--- Start ---

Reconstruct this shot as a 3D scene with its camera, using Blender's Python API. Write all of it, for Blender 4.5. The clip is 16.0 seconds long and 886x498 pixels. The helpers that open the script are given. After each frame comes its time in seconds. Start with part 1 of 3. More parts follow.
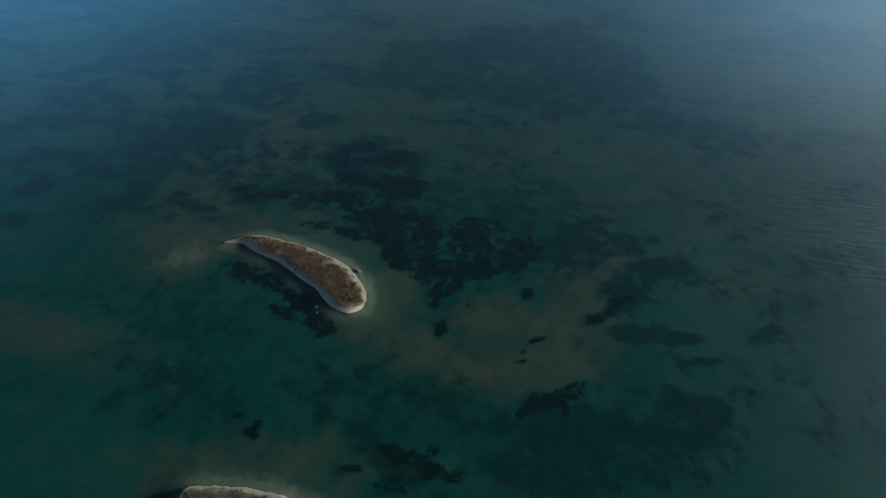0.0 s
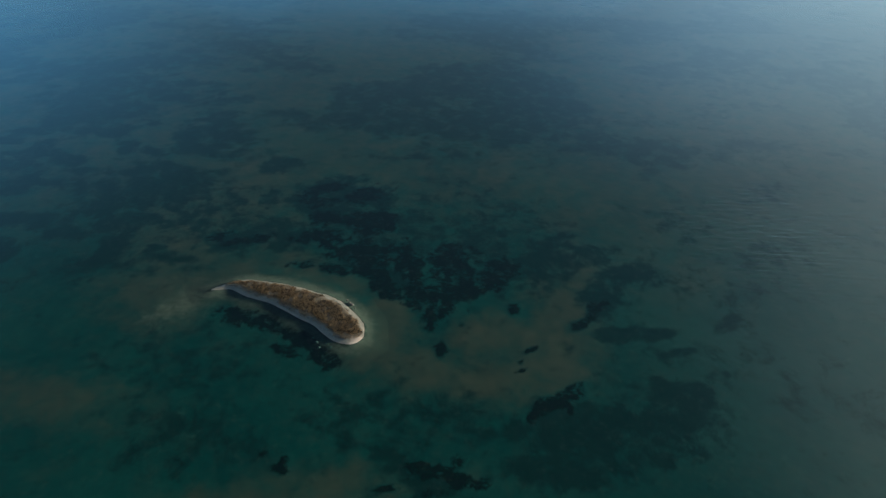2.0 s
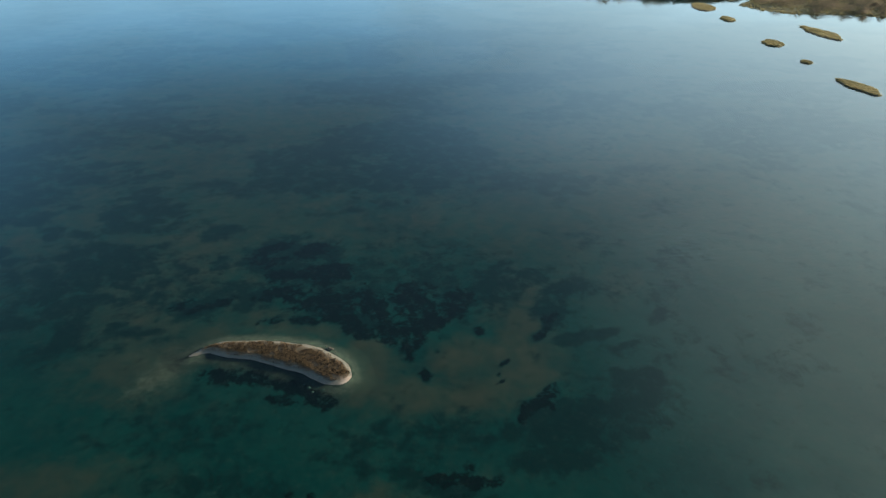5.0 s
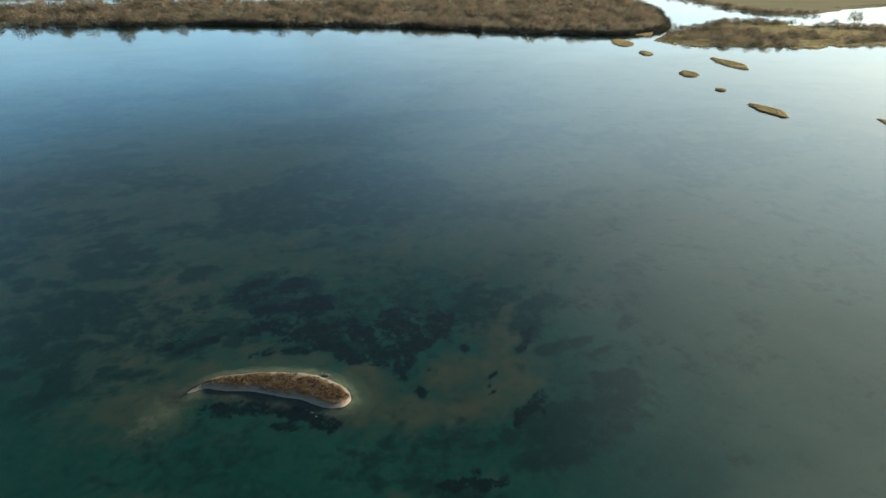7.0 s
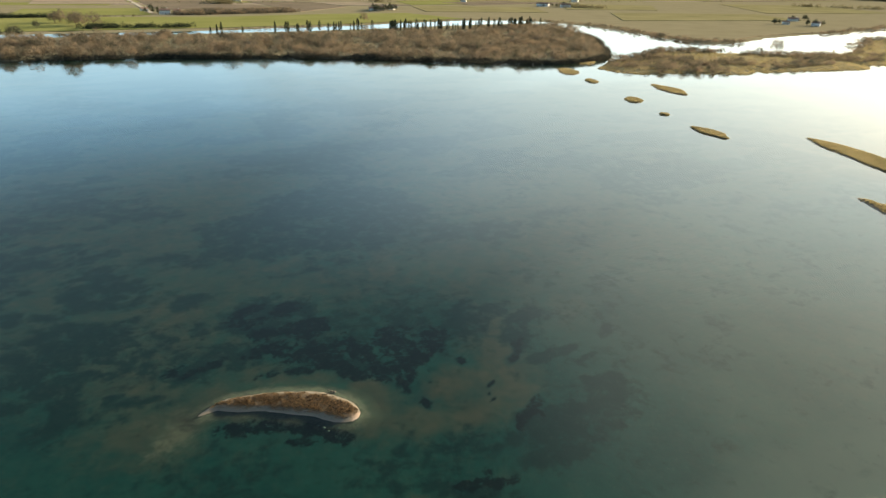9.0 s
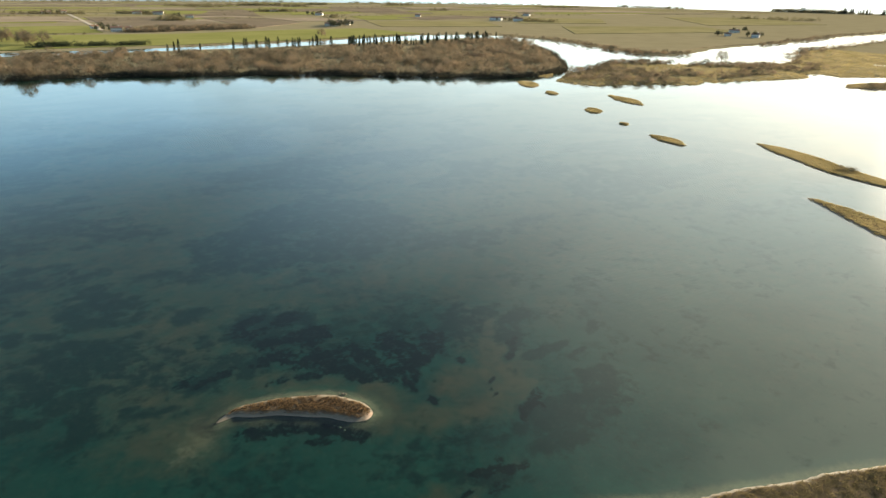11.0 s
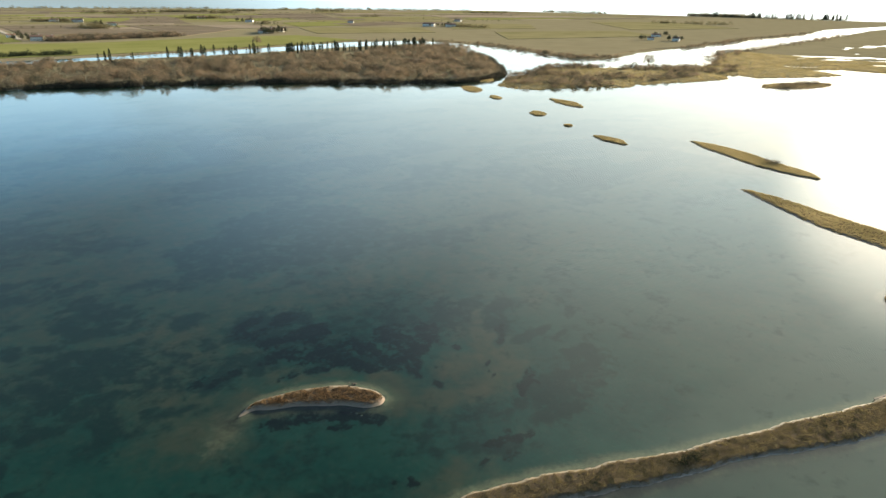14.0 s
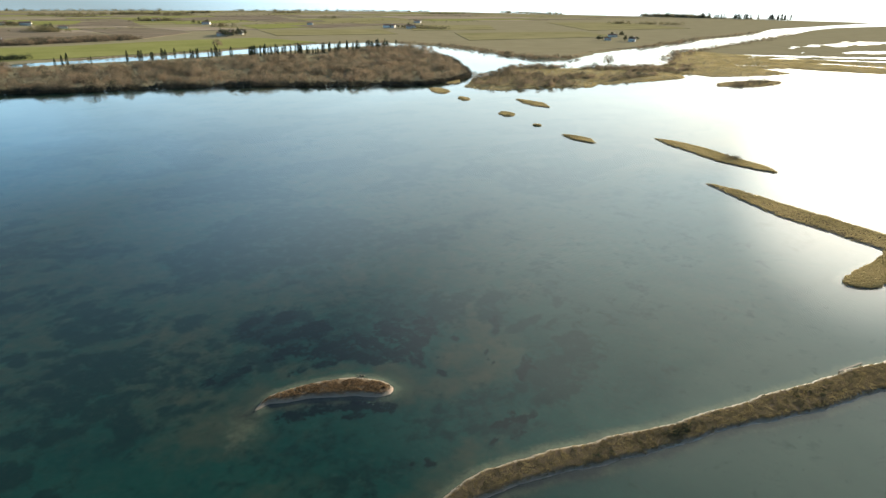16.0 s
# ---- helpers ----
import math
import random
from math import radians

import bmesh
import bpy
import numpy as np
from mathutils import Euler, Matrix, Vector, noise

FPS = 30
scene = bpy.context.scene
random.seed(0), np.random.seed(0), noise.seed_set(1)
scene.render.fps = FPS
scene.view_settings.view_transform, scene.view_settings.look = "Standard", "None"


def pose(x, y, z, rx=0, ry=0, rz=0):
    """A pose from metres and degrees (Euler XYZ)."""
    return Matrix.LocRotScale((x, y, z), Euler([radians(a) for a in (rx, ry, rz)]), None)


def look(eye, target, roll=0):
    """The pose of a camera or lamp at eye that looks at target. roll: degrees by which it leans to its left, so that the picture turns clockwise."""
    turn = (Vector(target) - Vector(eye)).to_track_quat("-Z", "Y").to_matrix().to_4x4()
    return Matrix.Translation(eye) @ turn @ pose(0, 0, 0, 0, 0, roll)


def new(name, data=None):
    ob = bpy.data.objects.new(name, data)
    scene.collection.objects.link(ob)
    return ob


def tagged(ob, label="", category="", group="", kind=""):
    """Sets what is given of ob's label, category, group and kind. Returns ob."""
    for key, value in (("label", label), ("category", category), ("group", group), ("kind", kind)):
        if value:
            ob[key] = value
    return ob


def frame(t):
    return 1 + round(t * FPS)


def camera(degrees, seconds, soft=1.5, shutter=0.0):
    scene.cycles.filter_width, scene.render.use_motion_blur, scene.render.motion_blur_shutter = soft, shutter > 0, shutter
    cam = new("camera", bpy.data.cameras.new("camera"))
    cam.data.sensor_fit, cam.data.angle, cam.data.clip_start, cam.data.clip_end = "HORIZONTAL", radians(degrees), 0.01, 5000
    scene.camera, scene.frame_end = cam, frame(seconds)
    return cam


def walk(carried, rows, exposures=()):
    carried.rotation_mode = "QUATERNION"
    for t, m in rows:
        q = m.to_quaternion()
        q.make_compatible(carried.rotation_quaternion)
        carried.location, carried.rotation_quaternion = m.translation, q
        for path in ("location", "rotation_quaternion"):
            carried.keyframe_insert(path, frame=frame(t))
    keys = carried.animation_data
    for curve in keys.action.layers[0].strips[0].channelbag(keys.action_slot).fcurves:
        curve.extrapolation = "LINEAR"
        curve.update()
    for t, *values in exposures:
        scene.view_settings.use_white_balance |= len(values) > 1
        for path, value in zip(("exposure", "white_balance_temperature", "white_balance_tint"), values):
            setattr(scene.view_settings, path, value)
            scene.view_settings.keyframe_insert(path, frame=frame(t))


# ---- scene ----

--- End ---

*The task*.
Restate the whole listing above exactly, except for its images.

*Solved exercise*.
Reconstruct this shot as a 3D scene with its camera, using Blender's Python API. Write all of it, for Blender 4.5. The clip is 16.0 seconds long and 886x498 pixels. The helpers that open the script are given. After each frame comes its time in seconds. Start with part 1 of 3. More parts follow.
0.0 s
2.0 s
5.0 s
7.0 s
9.0 s
11.0 s
14.0 s
16.0 s
# ---- helpers ----
import math
import random
from math import radians

import bmesh
import bpy
import numpy as np
from mathutils import Euler, Matrix, Vector, noise

FPS = 30
scene = bpy.context.scene
random.seed(0), np.random.seed(0), noise.seed_set(1)
scene.render.fps = FPS
scene.view_settings.view_transform, scene.view_settings.look = "Standard", "None"


def pose(x, y, z, rx=0, ry=0, rz=0):
    """A pose from metres and degrees (Euler XYZ)."""
    return Matrix.LocRotScale((x, y, z), Euler([radians(a) for a in (rx, ry, rz)]), None)


def look(eye, target, roll=0):
    """The pose of a camera or lamp at eye that looks at target. roll: degrees by which it leans to its left, so that the picture turns clockwise."""
    turn = (Vector(target) - Vector(eye)).to_track_quat("-Z", "Y").to_matrix().to_4x4()
    return Matrix.Translation(eye) @ turn @ pose(0, 0, 0, 0, 0, roll)


def new(name, data=None):
    ob = bpy.data.objects.new(name, data)
    scene.collection.objects.link(ob)
    return ob


def tagged(ob, label="", category="", group="", kind=""):
    """Sets what is given of ob's label, category, group and kind. Returns ob."""
    for key, value in (("label", label), ("category", category), ("group", group), ("kind", kind)):
        if value:
            ob[key] = value
    return ob


def frame(t):
    return 1 + round(t * FPS)


def camera(degrees, seconds, soft=1.5, shutter=0.0):
    scene.cycles.filter_width, scene.render.use_motion_blur, scene.render.motion_blur_shutter = soft, shutter > 0, shutter
    cam = new("camera", bpy.data.cameras.new("camera"))
    cam.data.sensor_fit, cam.data.angle, cam.data.clip_start, cam.data.clip_end = "HORIZONTAL", radians(degrees), 0.01, 5000
    scene.camera, scene.frame_end = cam, frame(seconds)
    return cam


def walk(carried, rows, exposures=()):
    carried.rotation_mode = "QUATERNION"
    for t, m in rows:
        q = m.to_quaternion()
        q.make_compatible(carried.rotation_quaternion)
        carried.location, carried.rotation_quaternion = m.translation, q
        for path in ("location", "rotation_quaternion"):
            carried.keyframe_insert(path, frame=frame(t))
    keys = carried.animation_data
    for curve in keys.action.layers[0].strips[0].channelbag(keys.action_slot).fcurves:
        curve.extrapolation = "LINEAR"
        curve.update()
    for t, *values in exposures:
        scene.view_settings.use_white_balance |= len(values) > 1
        for path, value in zip(("exposure", "white_balance_temperature", "white_balance_tint"), values):
            setattr(scene.view_settings, path, value)
            scene.view_settings.keyframe_insert(path, frame=frame(t))


# ---- scene ----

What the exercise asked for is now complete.